Retirement Income Toolbox

Retirement Income Toolbox

December 15, 2015

     Our first tool for generating retirement income is to use dividends and interest from bonds and stocks for your current use without liquidating principal. With interest rates as low as they are currently you would receive only $22,200 for $1,000,000 in a newly issued 10 year U.S. government bond as of 11-27-15 (http://www.treasury.gov/resource-center/data-chart-center/interest-rates/Pages/TextView.aspx?data=yield) During the 10 year period you own your bond you will receive steady income based upon the yield when you first bought it, but keep in mind that if you need to sell your bond before its maturity it is likely to be worth more or less than your purchase price. If new 10 year treasuries in 2018 are paying 3.2%, no one would buy your 2.22% 2016 purchased bond for the price you paid for it.
      You may be frustrated by our current low interest rate environment, but it is possible to have individual stocks and bonds that have interest or distribution rates that are higher than U.S. Government bonds. Dividends from stocks can be changed by the companies that issue them at any time, based upon corporate policy, so you cannot depend upon current distribution rates to continue indefinitely or for any set period of time.
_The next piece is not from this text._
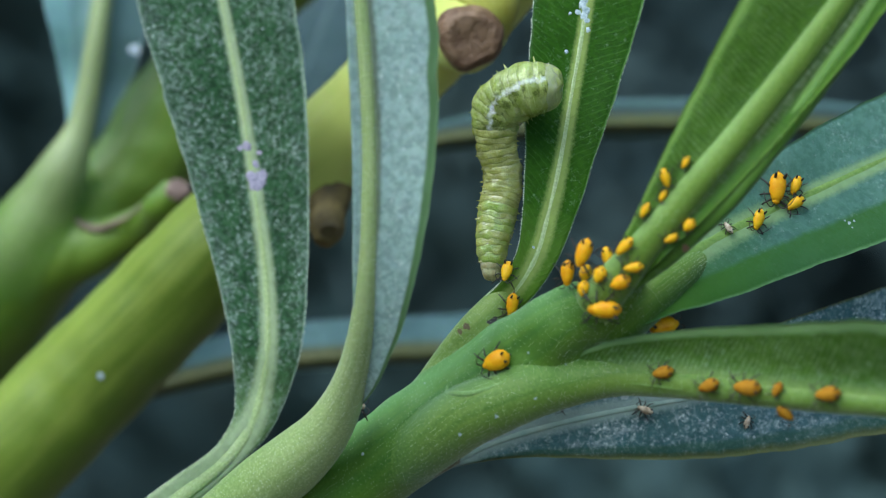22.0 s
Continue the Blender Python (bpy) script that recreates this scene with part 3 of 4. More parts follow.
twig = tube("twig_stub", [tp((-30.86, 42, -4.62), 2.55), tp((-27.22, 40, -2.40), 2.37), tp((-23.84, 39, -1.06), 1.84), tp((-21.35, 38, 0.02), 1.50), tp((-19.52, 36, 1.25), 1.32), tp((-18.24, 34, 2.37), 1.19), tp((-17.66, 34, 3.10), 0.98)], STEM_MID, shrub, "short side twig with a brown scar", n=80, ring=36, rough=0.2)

leaf1 = blade("leaf", [(-19.60, 5, -20.11), (-15.92, 6, -16.80), (-14.24, 7.2, -15.58), (-12.95, 8.4, -14.66), (-12.04, 9.3, -13.83), (-11.28, 10, -12.90), (-10.57, 10.5, -11.73), (-10.13, 10.9, -10.24), (-9.68, 11, -7.73), (-9.79, 12, -3.46), (-10.45, 13, 1.50), (-11.51, 14, 8.01), (-12.98, 15, 15.30), (-14.73, 16, 22.69), (-16.39, 18, 29.58)],
    [(1.03, 1.03), (1.03, 1.03), (1.03, 1.03), (0.99, 0.99), (0.92, 0.92), (1.19, 1.27), (1.83, 1.69), (2.40, 2.09), (2.80, 2.42), (3.19, 2.79), (3.57, 3.18), (3.94, 3.55), (4.32, 3.90), (4.67, 4.19), (4.96, 4.35), (5.25, 4.51), (5.28, 4.40), (5.10, 4.10), (4.92, 3.79), (3.61, 2.76), (1.88, 1.45), (0.15, 0.15)],
    (12, -6), LEAF_TOP, RIB_PALE, [1.60, 1.47, 0.77, 0.57, 0.47, 0.41, 0.26, 0.10], shrub, "dark green leaf speckled with white flecks", seed=1)
tube("petiole", [tp((-19.73, 6, -20.24), 1.00), tp((-16.03, 7, -16.91), 1.01), tp((-14.34, 8.2, -15.68), 0.98), tp((-13.04, 9.4, -14.75), 0.92), tp((-12.12, 10.3, -13.91), 0.82), tp((-11.40, 11.1, -13.09), 0.64), tp((-10.81, 11.8, -12.18), 0.43), tp((-10.42, 12.4, -11.04), 0.25)], RIB_PALE, leaf1, "pale green petiole", n=120, ring=36, flat=0.8)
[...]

And the price of corporate stocks fluctuates from minute to minute, so there is always the risk of the value of your stock being worth less than you paid for them. An example of a U.S. blue chip stock with a high distribution rate is AT&T. As of 11/7/15, according to Nassaq, the distribution per share per quarter for “T” is $.47 per share, for an annual distribution rate of 5.58% for shares trading 11/30/15 at $33.63 per share. http://www.nasdaq.com/symbol/t/dividend-history One could assemble a portfolio of similar stocks and receive current income of more than the 2.2% from government bonds currently with the caveat that the income and the share price of your socks will change over time.
      Two other categories of bonds that often make up income portfolios are corporate and high yield bonds. Like U.S. Government bonds, corporate bonds pay the same interest rate until maturity and the longer the time period, usually, the higher the interest rate. For example, AAA rated corporate bonds for 2 years are paying an average of 1.4% and for 20 years, 3.95% as of 11/30/15. http://www.bondsonline.com/Todays_Market/Composite_Bond_Yields_table.php You can expect high yield corporate bonds to pay higher interest because they are from corporations that have lower expectations of repaying interest to bondholders than bonds with AAA ratings.
      The most common ways to assemble portfolios of stocks and bonds for generating income are to do it yourself and use a discount brokerage firm to make your purchases, use a full service broker to do the research work and place the trades for you, or use a financial advisor to provide the investment selections, the placing of trades, and ongoing management of your income portfolio. A full service broker would charge commissions for such work and an investment adviser would charge an annual investment management fee, paid quarterly from your account. Commissions and advisory fees vary depending upon what services are provided and the fee and commission schedules of the brokers or advisors you might consider working with.